Ironically, the first photo ever taken of me with a digital camera, was when I was on the run and hiding at a friend's place.
The initial wave of Palestine solidarity protests that engulfed virtually all (private and public) university campuses, during the first week of October 2000, was crushed. Police laid siege to the universities, showered the campuses with teargas. The moment students stepped off campus, they faced rubber bullets, birdshots, batons, and even attempts at running over protesters—scenes that flashed through my mind as we fought the police a decade later, on the Friday of Rage, 28 January 2011.
At the time, I was part of the committee that ran our, modest yet growing, Revolutionary Socialists student sector. I was kidnapped while driving in Giza by State Security Police (SS) on the night of 8 October 2000, and was taken to Lazoughly, where I was tortured and held for 4 days.
The protests flared once again by March 2002 as Ariel Sharon sent tanks into the West Bank, committing some of the worst atrocities. The wave started by demonstrations in the professional syndicates (the lawyers’ and journalists’ to be specific) by 27 March, simultaneously with mass mobilizations on the university campuses.

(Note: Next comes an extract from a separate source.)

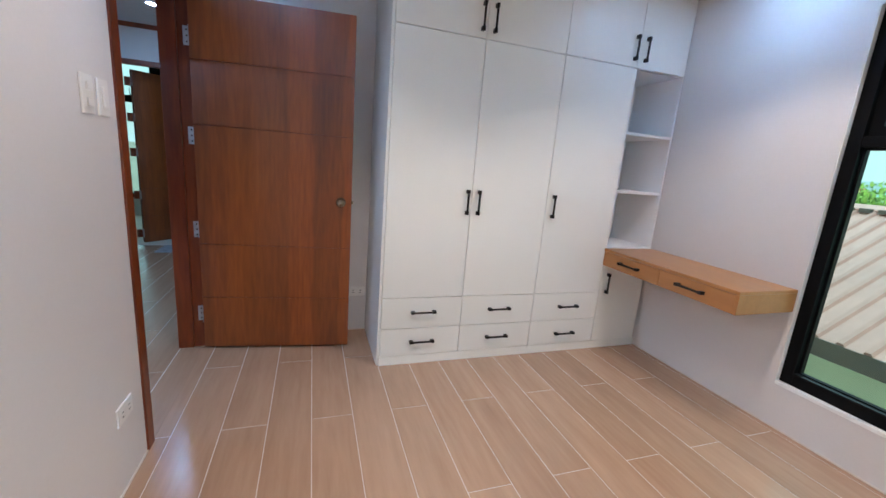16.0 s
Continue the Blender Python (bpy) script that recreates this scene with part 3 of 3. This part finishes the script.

The situation escalated into a full scale two-day riot in the neighborhoods in Giza surrounding Cairo University on 1 April.
Anticipating a raid, I left my family house and went on the run for roughly a month. SS officers came to my house, and tried to force my mother to phone me to convince me to give myself up. I took the SIM card off the mobile, changed my hiding place, choosing a friend, who was remote from the activist scene. I showed up at his doorstep, explained the situation, and he let me in.
The guy was a tech geek, and that month I hid at his place was my first time to get introduced to a couple of things that mesmerized me: ADSL internet connection and digital camera.
SS finally got to me and detained me in May, during another wave of arrests prior to the planned Nakba anniversary protests. But these two little technological innovations I played with, during my month of hiding, started giving me some thoughts that we might have some tools that could change the entire political game.